Open letter to Israel

Israel, O Israel, why hast thou forsaken me?

You were a country I wanted to admire and respect.

You were the birthplace of the kibbutzim — the socialist utopias that cultivated the desert and nourished the people.

You were the stronghold of a union that stood firm for its workers, a country where strikes were integrated into the very social fabric.

You were the harbinger of a new social justice movement, an Occupy Rothschild before there was such a thing as Occupy Wall Street.

You were born in sin, but then again, who among us was not?

And yet, somehow, along with the way, you began to shift and change.

You have become a nation in which democracy is simultaneously under siege and on the run, those who question the government are denied licenses and those who oppose the government are investigated.

You have joined the ranks of shame along with the United States in your use of unlawful “administrative detention,” a perverse distortion of justice.

You have played with fire in the most volatile environment possible, allowing the hyper-delicate balance surrounding the Temple Mount to be manipulated by extremist Jewish groups.

You have become the perpetuator of an occupation that deprives the Palestinian people of their right to a state, an occupation that every compassionate person knows is wrong.

And your leaders?

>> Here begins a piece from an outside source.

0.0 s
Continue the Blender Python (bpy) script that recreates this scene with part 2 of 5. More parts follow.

Where do I begin?

Your Prime Minister is a liar of the first degree, by the words of Sarkozy. But worse than that, he is the man who murdered Rabin, who strangled the Oslo Accords and who has no intention of ever making peace while his father lives.

And what’s more, your Foreign Minister is a radical lunatic, a former Moldovan bouncer whose vision of the Holy Land involves chucking all those who are not like him into the seas.

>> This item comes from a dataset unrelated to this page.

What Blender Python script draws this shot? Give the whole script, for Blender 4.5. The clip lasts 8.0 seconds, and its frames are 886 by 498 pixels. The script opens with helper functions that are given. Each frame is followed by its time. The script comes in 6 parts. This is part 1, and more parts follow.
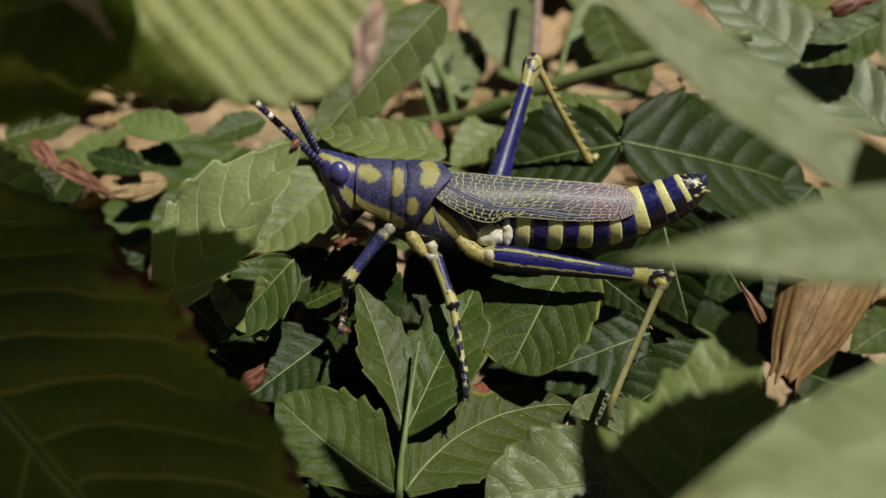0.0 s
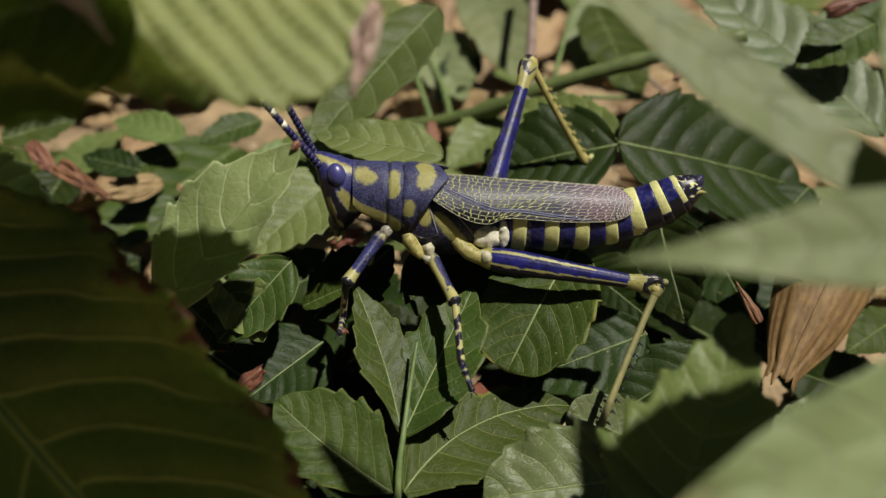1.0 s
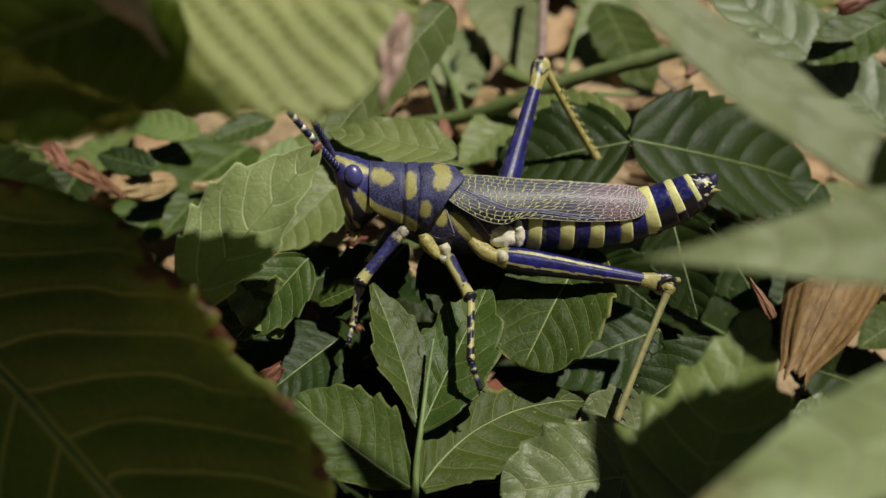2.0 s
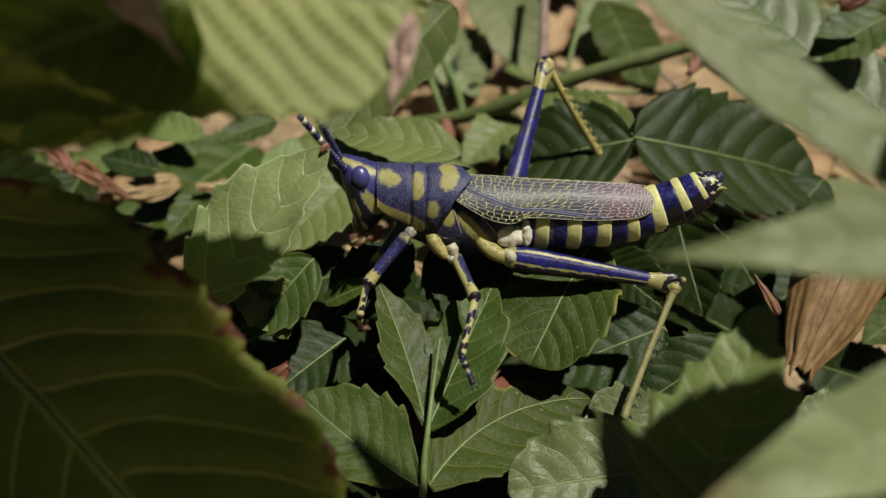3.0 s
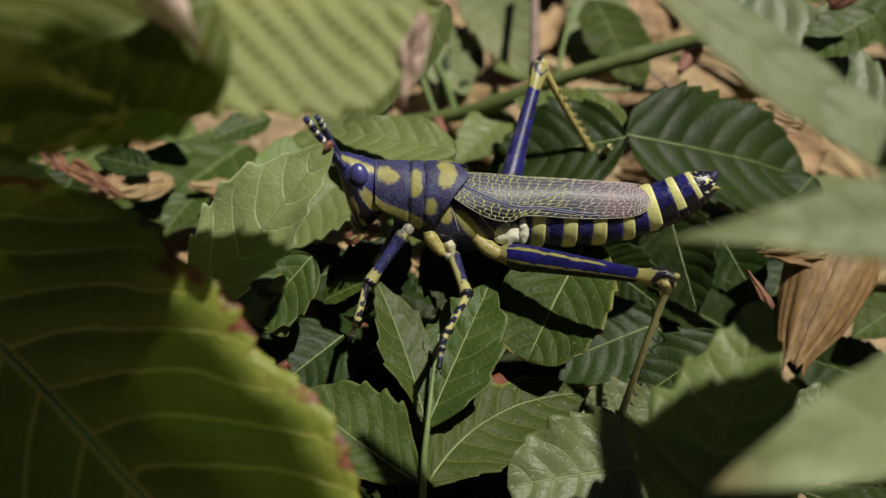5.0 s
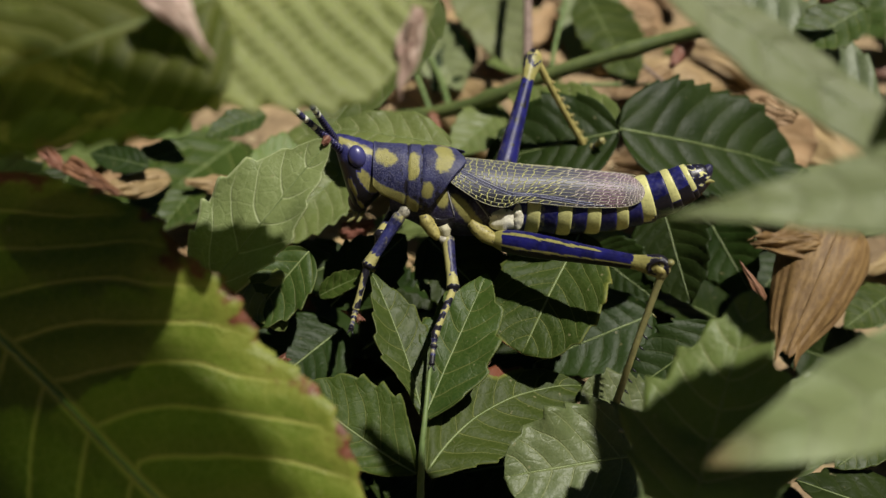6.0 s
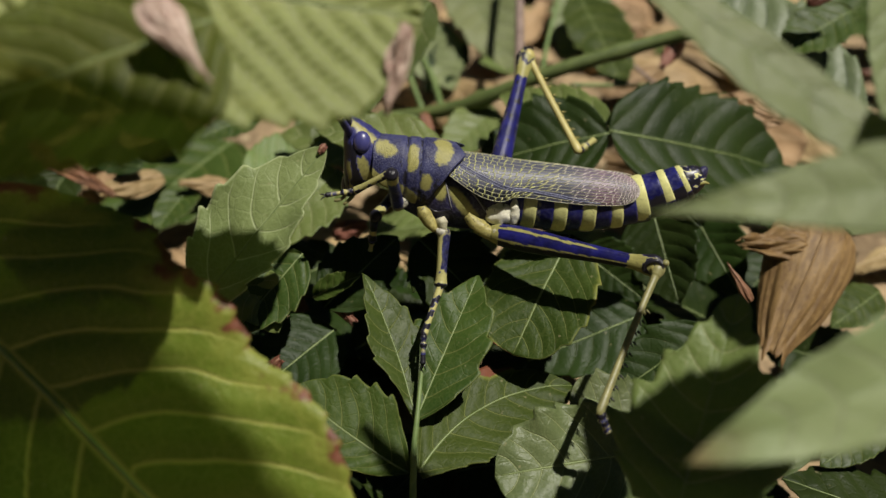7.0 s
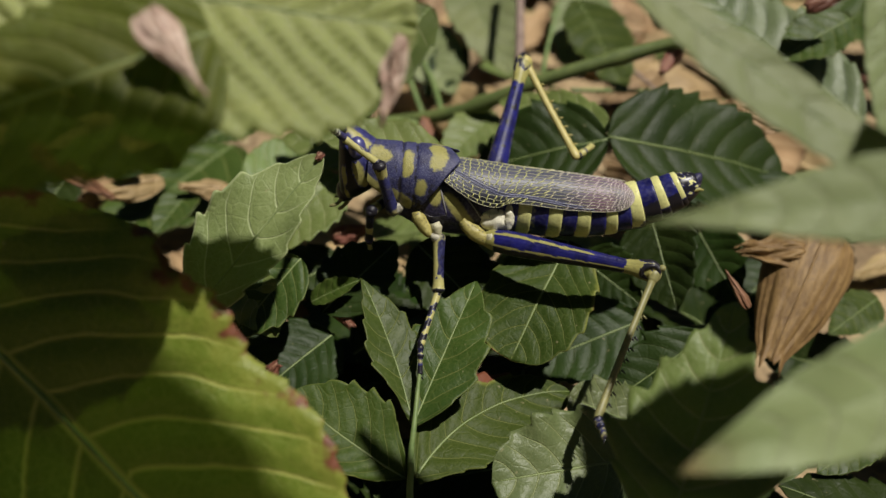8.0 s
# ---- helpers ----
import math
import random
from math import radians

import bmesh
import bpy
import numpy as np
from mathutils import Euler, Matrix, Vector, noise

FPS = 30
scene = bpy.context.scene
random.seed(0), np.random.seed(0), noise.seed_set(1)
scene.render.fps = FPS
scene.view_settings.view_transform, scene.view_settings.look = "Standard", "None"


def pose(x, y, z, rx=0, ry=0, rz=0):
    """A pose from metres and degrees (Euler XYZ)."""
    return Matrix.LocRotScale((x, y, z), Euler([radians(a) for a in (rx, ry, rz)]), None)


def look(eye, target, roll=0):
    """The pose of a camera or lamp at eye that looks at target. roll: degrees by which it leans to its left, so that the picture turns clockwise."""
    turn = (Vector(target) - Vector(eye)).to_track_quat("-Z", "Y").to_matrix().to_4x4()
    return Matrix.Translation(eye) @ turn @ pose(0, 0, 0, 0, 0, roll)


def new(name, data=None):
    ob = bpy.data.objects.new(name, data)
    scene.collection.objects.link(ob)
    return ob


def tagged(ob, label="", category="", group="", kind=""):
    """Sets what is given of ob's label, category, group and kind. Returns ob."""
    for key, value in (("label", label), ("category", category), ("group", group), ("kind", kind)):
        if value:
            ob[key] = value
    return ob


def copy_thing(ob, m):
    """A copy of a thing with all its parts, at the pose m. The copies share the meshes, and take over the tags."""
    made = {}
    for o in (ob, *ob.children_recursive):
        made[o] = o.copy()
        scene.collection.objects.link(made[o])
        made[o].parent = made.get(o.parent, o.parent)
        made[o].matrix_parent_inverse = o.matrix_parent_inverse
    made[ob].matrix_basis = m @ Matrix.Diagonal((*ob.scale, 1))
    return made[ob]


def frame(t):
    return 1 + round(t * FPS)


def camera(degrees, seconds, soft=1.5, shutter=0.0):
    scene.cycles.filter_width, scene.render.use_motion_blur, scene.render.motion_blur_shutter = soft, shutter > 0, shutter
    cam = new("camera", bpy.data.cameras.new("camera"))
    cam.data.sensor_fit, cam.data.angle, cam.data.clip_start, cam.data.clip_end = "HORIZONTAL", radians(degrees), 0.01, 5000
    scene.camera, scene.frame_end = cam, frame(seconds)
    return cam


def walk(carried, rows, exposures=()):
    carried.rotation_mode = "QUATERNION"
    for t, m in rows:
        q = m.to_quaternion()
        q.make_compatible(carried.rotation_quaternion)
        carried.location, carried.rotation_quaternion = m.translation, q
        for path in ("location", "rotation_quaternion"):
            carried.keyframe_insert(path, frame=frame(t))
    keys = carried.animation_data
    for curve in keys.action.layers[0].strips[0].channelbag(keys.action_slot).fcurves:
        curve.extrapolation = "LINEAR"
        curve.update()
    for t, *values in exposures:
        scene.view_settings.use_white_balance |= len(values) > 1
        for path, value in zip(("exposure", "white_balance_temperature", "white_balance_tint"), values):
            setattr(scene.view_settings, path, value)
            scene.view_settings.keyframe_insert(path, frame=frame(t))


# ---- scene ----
cam = camera(48.3, 8.0)
PATH = [
    (0.0, pose(0.00000, -0.12287, 0.08604, 55.000, -0.000, 0.000)),
    (0.5, pose(0.00000, -0.12325, 0.08649, 54.953, -0.015, -0.312)),
    (1.0, pose(-0.00052, -0.12295, 0.08630, 55.003, -0.106, -0.351)),
    (1.5, pose(-0.00166, -0.12333, 0.08677, 54.847, -0.040, -0.253)),
    (3.0, pose(-0.00319, -0.12412, 0.08723, 54.748, 0.501, -0.535)),
    (3.5, pose(-0.00400, -0.12373, 0.08735, 54.821, 0.334, -0.746)),
    (4.0, pose(-0.00419, -0.12374, 0.08764, 54.792, 0.228, -0.970)),
    (4.5, pose(-0.00500, -0.12419, 0.08780, 54.674, 0.077, -1.240)),
    (6.0, pose(-0.00574, -0.12632, 0.08854, 54.343, 0.297, -2.037)),
    (6.5, pose(-0.00571, -0.12638, 0.09006, 53.787, 0.206, -2.230)),
    (7.0, pose(-0.00543, -0.12712, 0.09094, 53.926, 0.131, -2.352)),
    (7.5, pose(-0.00525, -0.12753, 0.09133, 54.034, 0.088, -2.290)),
    (8.0, pose(-0.00496, -0.12700, 0.09156, 54.030, -0.058, -2.124)),
]
EXPOSURE = 0.28
walk(cam, PATH, exposures=[(0, EXPOSURE), (8, EXPOSURE)])
cam.data.dof.use_dof = True
cam.data.dof.focus_distance = 0.147
cam.data.dof.aperture_fstop = 16.0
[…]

And the valiant opposition? What opposition?

Israel, you have become a country teetering on the edge of the abyss, moving in slow motion toward a future in which the Palestinian occupation never ends, an Israeli apartheid. And we all are standing here watching with our mouths open.

But this year, as we pause to mark Israeli Apartheid Week, I still have hope.

For 66 days, not a morsel of food passed between the lips of Khader Adnan.

The baker of Arraba, ripped from his wife and children nine times to be placed in unlawful captivity, became the man who can’t be moved.

Khader’s weapon against his administrative detention was not violence but satyagraha, the silent struggle of strength against a mountain of lies and distortions.

Faced with the fragility of life and the mounting pressure of the world around, Israel agreed to conditionally release Khader.

A small victory for a David, undoubtedly, but a source of hope for us all.

There are those out there who say this is an intractable conflict, that as the years drip by, they suck away the dream of reconciliation — but they are wrong. For as long as there are brave men such as Khader in the Holy Land, the dream that one day Israeli and Palestinian children will walk together in the streets lives on.

And on that day, the Palestinian people, in the breath of a people oppressed far too long, will cry out that they are free at last — free at last — thank the Lord, free at last!

O Israel, return to thy true morals, for your sins have brought you down.